*Required task*. Transcribe only the lines of the listing below from the one holding "scene.render.fps = FPS" through the one holding "ob = bpy.data.objects.new(name, data)", inclusive, without any change.

*Given entries*.
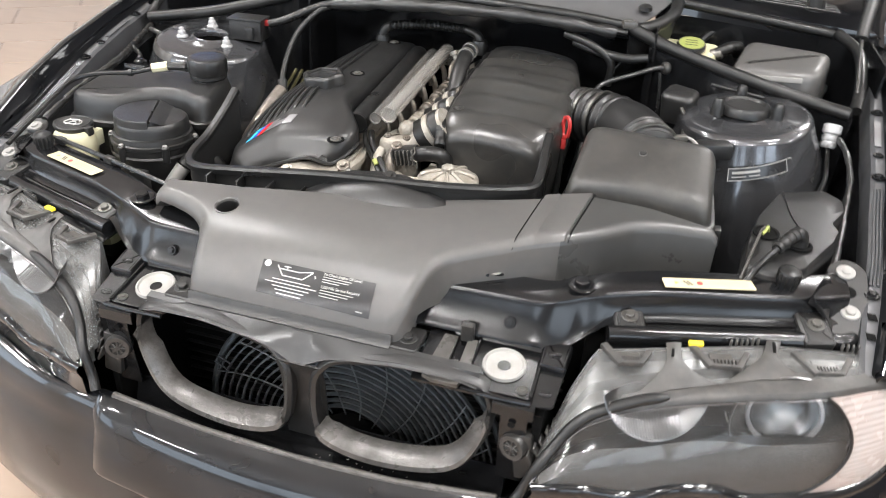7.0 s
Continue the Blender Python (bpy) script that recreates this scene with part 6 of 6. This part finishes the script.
def left_small():
    # sticker on each beam
    for s, (a, b) in ((1, ((-0.583, 0.180), (-0.462, 0.143))), (-1, ((0.583, 0.180), (0.462, 0.143)))):
        d = (Vector(b) - Vector(a)).normalized()
        m = Matrix.Translation(((a[0] + b[0]) / 2, (a[1] + b[1]) / 2, 0.7892)) @ Matrix.Rotation(math.atan2(d.y, d.x) if s > 0 else math.atan2(-d.y, -d.x), 4, "Z")
        L = (Vector(b) - Vector(a)).length
        st = thing("warning_sticker", "pale yellow warning sticker on the black beam", "sticker", m.translation, "warning stickers")
        bm = solid(corners([(-L / 2, -0.012), (L / 2, -0.012), (L / 2, 0.012), (-L / 2, 0.012)], 0.002, 2), [(0, 0), (0.0006, 0)], m=m)
        part("film", bm, M_STICKER, st)
        part("mark_yellow", lathe([(0.004, 0), (0.004, 0.0003)], m @ Matrix.Translation((-L * 0.36, 0, 0.0007)), 3), M_YELLOW, st)
        for dx in (-0.25, -0.21):
            part("mark_black", box(m @ Vector((L * dx, 0, 0.0008)), (0.0025, 0.012, 0.0004), m.to_3x3() @ Matrix.Rotation(0.5, 3, "Z")), M_INK, st)
        part("mark_red", lathe([(0.0022, 0.0003), (0.0045, 0.0003), (0.0045, 0), (0.0022, 0)], m @ Matrix.Translation((-L * 0.10, 0, 0.0007)), 16), M_RED, st)
        for v in (-0.005, 0, 0.005):
            part("print_line", box(m @ Vector((L * 0.22, v, 0.0008)), (L * 0.42, 0.0010, 0.0003), m.to_3x3()), M_FAINT, st)
    # jump-start terminal box with a red cap
    t = thing("terminal_box", "black plastic terminal box with a red cap", "terminal box", (-0.485, 0.69, 0.86))
    m = Matrix.Translation((-0.487, 0.706, 0.890)) @ Matrix.Rotation(radians(4), 4, "Z")
    part("box", box(m @ Vector((0, 0, 0)), (0.074, 0.042, 0.046), m.to_3x3(), 0.004), M_PLASTIC, t)
    part("lid", box(m @ Vector((0, 0, 0.023)), (0.080, 0.048, 0.006), m.to_3x3(), 0.002), M_PLASTIC, t)
    part("latch", box(m @ Vector((0.012, -0.025, -0.004)), (0.018, 0.008, 0.026), m.to_3x3(), 0.002), M_PLASTIC, t)
    part("red_cap", box(m @ Vector((0.042, 0.008, 0.014)), (0.013, 0.013, 0.013), m.to_3x3(), 0.003), M_RED, t, "red terminal cap")
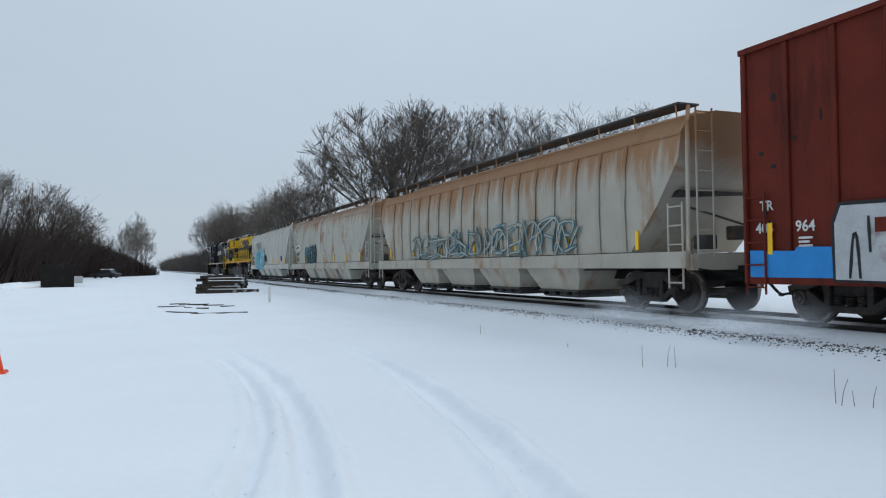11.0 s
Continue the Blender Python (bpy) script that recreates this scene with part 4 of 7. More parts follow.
def car_ends(parent, half, mat, z=0.85):
    part("centre_sill", B(-half - 0.2, half + 0.2, -0.3, 0.3, 0.68, 1.0), "under", parent)
    for sx in (-1, 1):
        part("coupler", B(*sorted((sx * (half + 0.1), sx * (half + 0.85))), -0.15, 0.15, 0.68, 0.98, 0.05), "under", parent)
        part("air_hose", T([(sx * (half + 0.1), 0.3, 0.8), (sx * (half + 0.5), 0.3, 0.45), (sx * (half + 0.75), 0.15, 0.4)], 0.03), "under", parent)
        part("cut_lever", T([(sx * (half + 0.12), -1.4, 0.95), (sx * (half + 0.2), -0.3, 0.8)], 0.018), "under", parent)


def ladder(parent, x, y, z0, z1, w, mat, along="x", rungs=None):
    bm = bmesh.new()
    d = (w / 2, 0) if along == "x" else (0, w / 2)
    for s in (-1, 1):
        tube(bm, [(x + s * d[0], y + s * d[1], z0), (x + s * d[0], y + s * d[1], z1)], 0.022, 5)
    n = rungs or int((z1 - z0) / 0.38)
    for k in range(n):
        z = z0 + 0.12 + k * (z1 - z0 - 0.2) / max(1, n - 1)
        tube(bm, [(x - d[0], y - d[1], z), (x + d[0], y + d[1], z)], 0.016, 5)
    part("ladder", bm, mat, parent)


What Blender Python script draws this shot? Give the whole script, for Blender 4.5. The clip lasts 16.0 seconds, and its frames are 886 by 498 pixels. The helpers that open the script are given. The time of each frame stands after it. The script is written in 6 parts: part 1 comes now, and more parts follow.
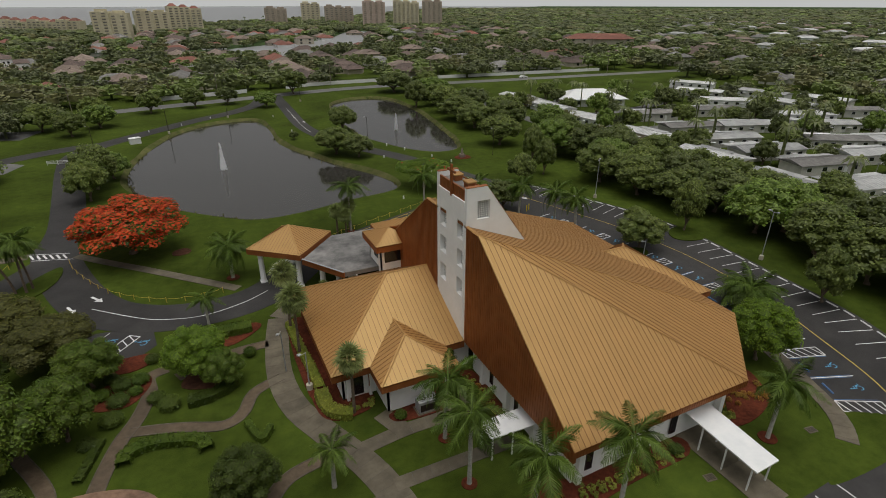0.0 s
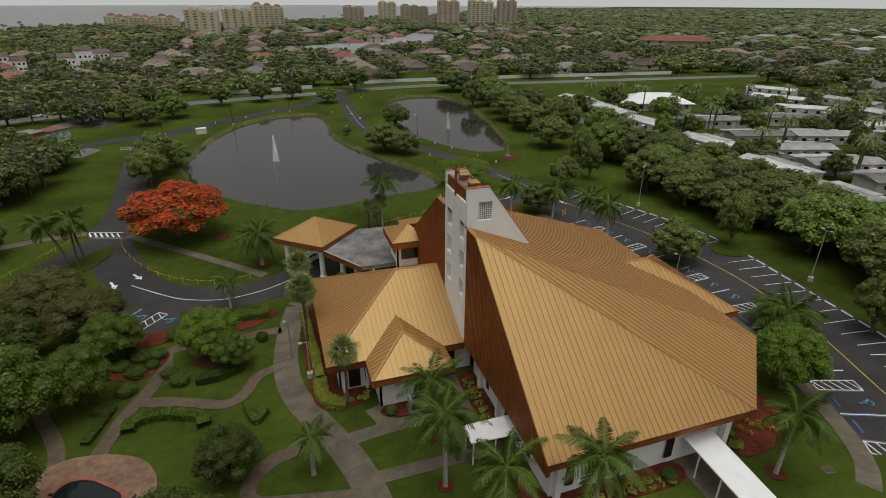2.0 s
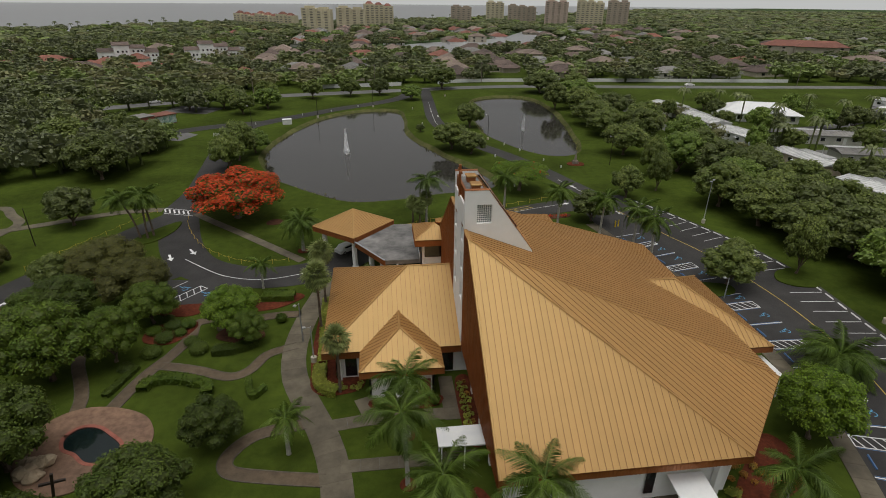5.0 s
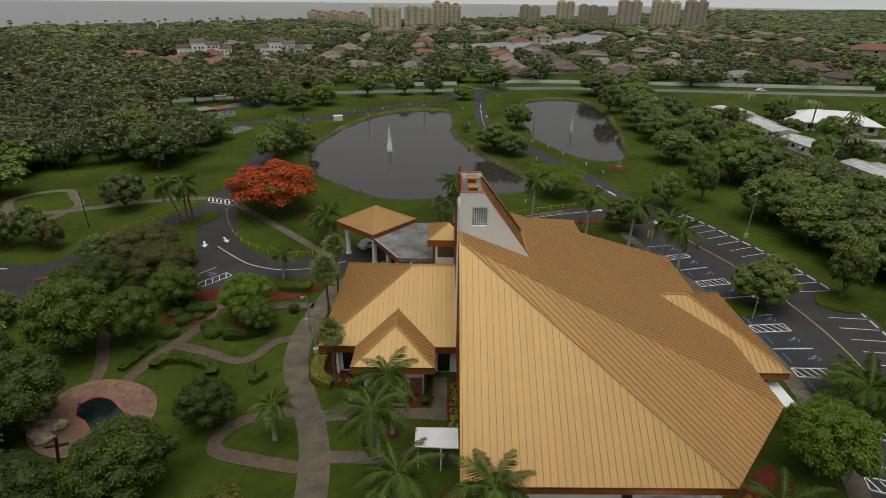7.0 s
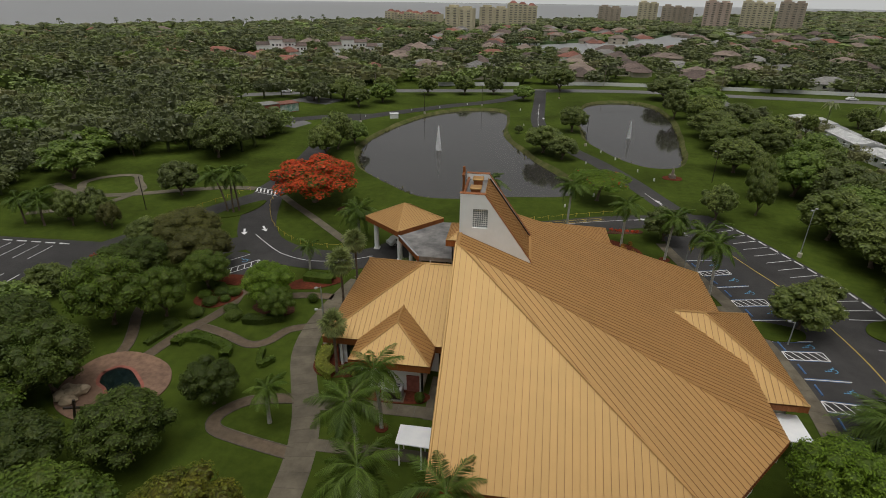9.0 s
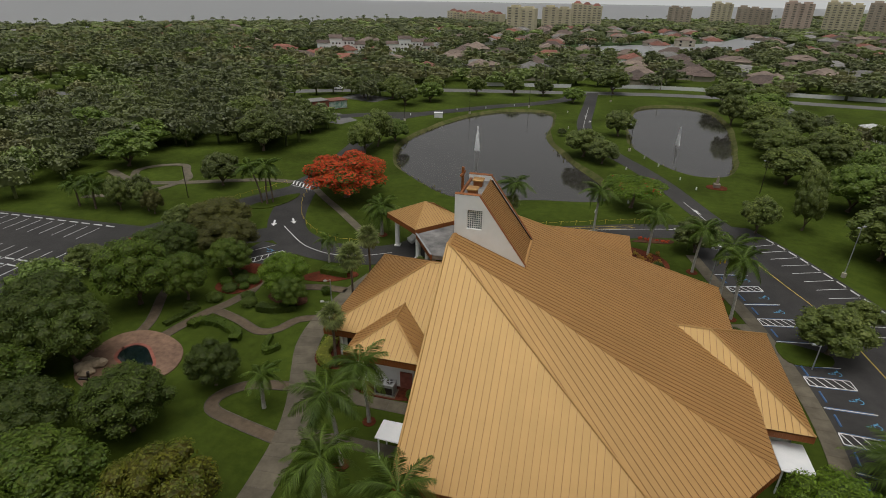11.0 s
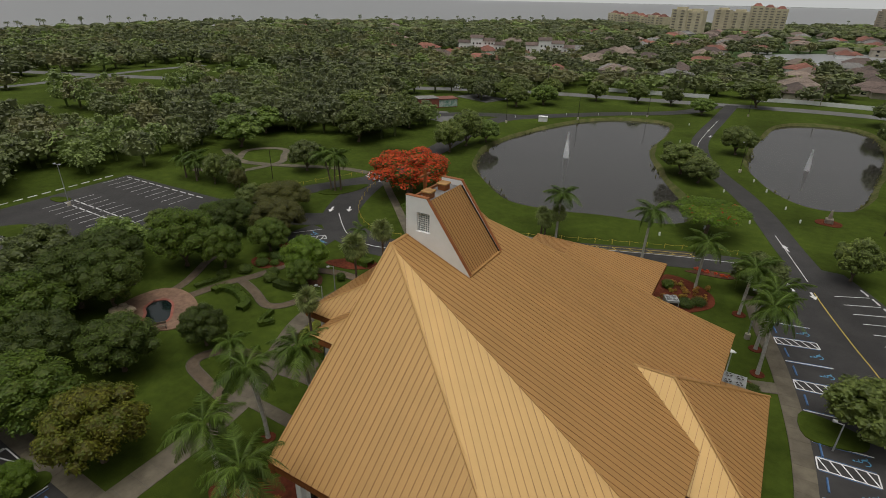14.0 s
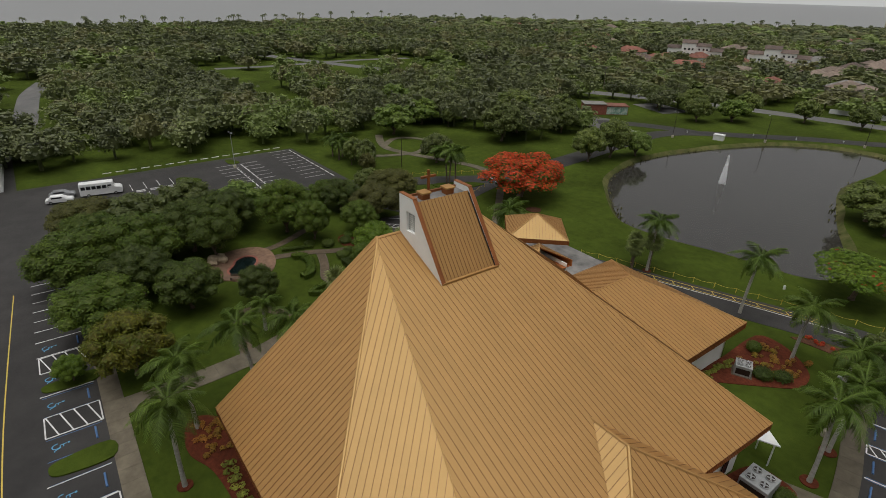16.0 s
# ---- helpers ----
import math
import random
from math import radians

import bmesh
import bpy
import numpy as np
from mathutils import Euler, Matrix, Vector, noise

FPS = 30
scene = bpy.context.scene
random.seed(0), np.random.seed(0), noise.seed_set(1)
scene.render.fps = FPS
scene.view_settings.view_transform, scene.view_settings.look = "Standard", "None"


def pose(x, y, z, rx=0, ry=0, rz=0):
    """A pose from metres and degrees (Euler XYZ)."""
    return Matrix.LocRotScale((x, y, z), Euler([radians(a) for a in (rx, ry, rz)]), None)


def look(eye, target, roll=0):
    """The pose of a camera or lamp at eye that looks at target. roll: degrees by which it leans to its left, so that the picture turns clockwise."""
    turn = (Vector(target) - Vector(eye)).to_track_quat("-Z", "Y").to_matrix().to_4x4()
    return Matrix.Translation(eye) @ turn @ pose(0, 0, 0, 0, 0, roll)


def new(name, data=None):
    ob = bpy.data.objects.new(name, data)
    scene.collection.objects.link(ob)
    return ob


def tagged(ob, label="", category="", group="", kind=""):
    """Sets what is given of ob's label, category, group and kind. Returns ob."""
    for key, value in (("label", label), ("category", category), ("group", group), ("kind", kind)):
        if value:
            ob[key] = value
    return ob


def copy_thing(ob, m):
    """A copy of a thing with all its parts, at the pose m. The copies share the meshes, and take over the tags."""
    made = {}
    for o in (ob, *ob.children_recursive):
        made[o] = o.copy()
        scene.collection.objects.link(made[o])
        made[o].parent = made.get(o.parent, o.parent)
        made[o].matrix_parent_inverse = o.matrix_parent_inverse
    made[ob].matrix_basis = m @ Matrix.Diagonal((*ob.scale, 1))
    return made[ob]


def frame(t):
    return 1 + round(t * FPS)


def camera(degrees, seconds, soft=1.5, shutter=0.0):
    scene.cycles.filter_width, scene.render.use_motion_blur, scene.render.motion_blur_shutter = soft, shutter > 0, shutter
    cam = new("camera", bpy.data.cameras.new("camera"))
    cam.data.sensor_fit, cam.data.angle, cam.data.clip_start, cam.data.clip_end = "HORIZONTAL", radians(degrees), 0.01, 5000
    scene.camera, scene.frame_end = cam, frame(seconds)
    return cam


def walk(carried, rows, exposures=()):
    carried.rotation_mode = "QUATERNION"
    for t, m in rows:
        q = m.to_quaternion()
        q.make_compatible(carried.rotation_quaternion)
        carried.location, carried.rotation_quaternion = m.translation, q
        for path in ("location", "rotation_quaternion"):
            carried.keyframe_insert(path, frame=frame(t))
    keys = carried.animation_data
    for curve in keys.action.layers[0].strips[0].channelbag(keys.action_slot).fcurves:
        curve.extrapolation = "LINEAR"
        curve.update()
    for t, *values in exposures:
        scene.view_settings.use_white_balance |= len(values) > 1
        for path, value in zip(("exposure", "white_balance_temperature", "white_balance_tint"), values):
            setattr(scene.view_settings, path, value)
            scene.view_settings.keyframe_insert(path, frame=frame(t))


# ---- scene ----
cam = camera(79.5, 16.0, soft=0.9)
METRES, EYE, TILT, LEAN, TURN = 74.0, 39.6, -25.0, 0.0, -25.5
EXPO = -0.31
ROWS = [
    (0.0, 0.0, 0.0, 0.0, 0.0, 0.0, 0.0),
    (0.5, 0.0224, 0.0012, 0.0002, 1.74, -0.02, -0.85),
    (1.0, 0.0447, 0.0032, 0.0007, 3.46, -0.07, -1.72),
    (1.5, 0.0668, 0.0057, 0.0014, 5.18, -0.15, -2.61),
    (2.0, 0.0895, 0.0087, 0.0024, 6.88, -0.23, -3.41),
    (2.5, 0.1098, 0.0122, 0.0038, 8.49, -0.34, -4.2),
    (3.0, 0.1322, 0.0168, 0.0057, 10.2, -0.48, -5.05),
    (3.5, 0.1534, 0.0217, 0.0077, 11.94, -0.65, -5.91),
    (4.0, 0.1746, 0.0274, 0.0099, 13.67, -0.83, -6.72),
    (6.5, 0.2787, 0.0615, 0.0284, 21.68, -2.06, -10.38),
    (7.0, 0.2985, 0.0702, 0.033, 23.44, -2.4, -11.13),
    (7.5, 0.3183, 0.0797, 0.0375, 25.26, -2.77, -11.9),
    (8.0, 0.3372, 0.0897, 0.0426, 27.12, -3.18, -12.7),
    (8.5, 0.3562, 0.1005, 0.0477, 29.05, -3.61, -13.47),
    (9.0, 0.3757, 0.1115, 0.0527, 30.82, -4.02, -14.18),
    (11.5, 0.4602, 0.1704, 0.0822, 38.82, -6.19, -17.16),
    (12.0, 0.4834, 0.1903, 0.093, 40.87, -6.79, -17.81),
    (12.5, 0.5095, 0.2151, 0.1056, 43.82, -7.7, -18.79),
    (13.0, 0.5399, 0.2459, 0.1207, 47.84, -9.01, -19.99),
    (13.5, 0.5718, 0.2833, 0.1378, 50.39, -9.87, -20.69),
    (14.0, 0.6027, 0.327, 0.1577, 53.74, -11.08, -21.58),
    (14.5, 0.6312, 0.3767, 0.182, 58.49, -12.88, -22.74),
    (15.0, 0.657, 0.4325, 0.2098, 64.42, -15.23, -23.91),
    (15.5, 0.6772, 0.4913, 0.2383, 71.2, -18.04, -25.04),
    (16.0, 0.6907, 0.5513, 0.2689, 78.05, -21.01, -25.81),
]
walk(cam, [(t, pose(0, 0, EYE, TILT, LEAN, TURN) @ pose(METRES * x, METRES * y, METRES * z, 90 + pitch, roll, yaw)) for t, x, y, z, yaw, pitch, roll in ROWS],
     exposures=((0.0, EXPO), (16.0, EXPO)))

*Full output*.
scene.render.fps = FPS
scene.view_settings.view_transform, scene.view_settings.look = "Standard", "None"


def pose(x, y, z, rx=0, ry=0, rz=0):
    """A pose from metres and degrees (Euler XYZ)."""
    return Matrix.LocRotScale((x, y, z), Euler([radians(a) for a in (rx, ry, rz)]), None)


def look(eye, target, roll=0):
    """The pose of a camera or lamp at eye that looks at target. roll: degrees by which it leans to its left, so that the picture turns clockwise."""
    turn = (Vector(target) - Vector(eye)).to_track_quat("-Z", "Y").to_matrix().to_4x4()
    return Matrix.Translation(eye) @ turn @ pose(0, 0, 0, 0, 0, roll)


def new(name, data=None):
    ob = bpy.data.objects.new(name, data)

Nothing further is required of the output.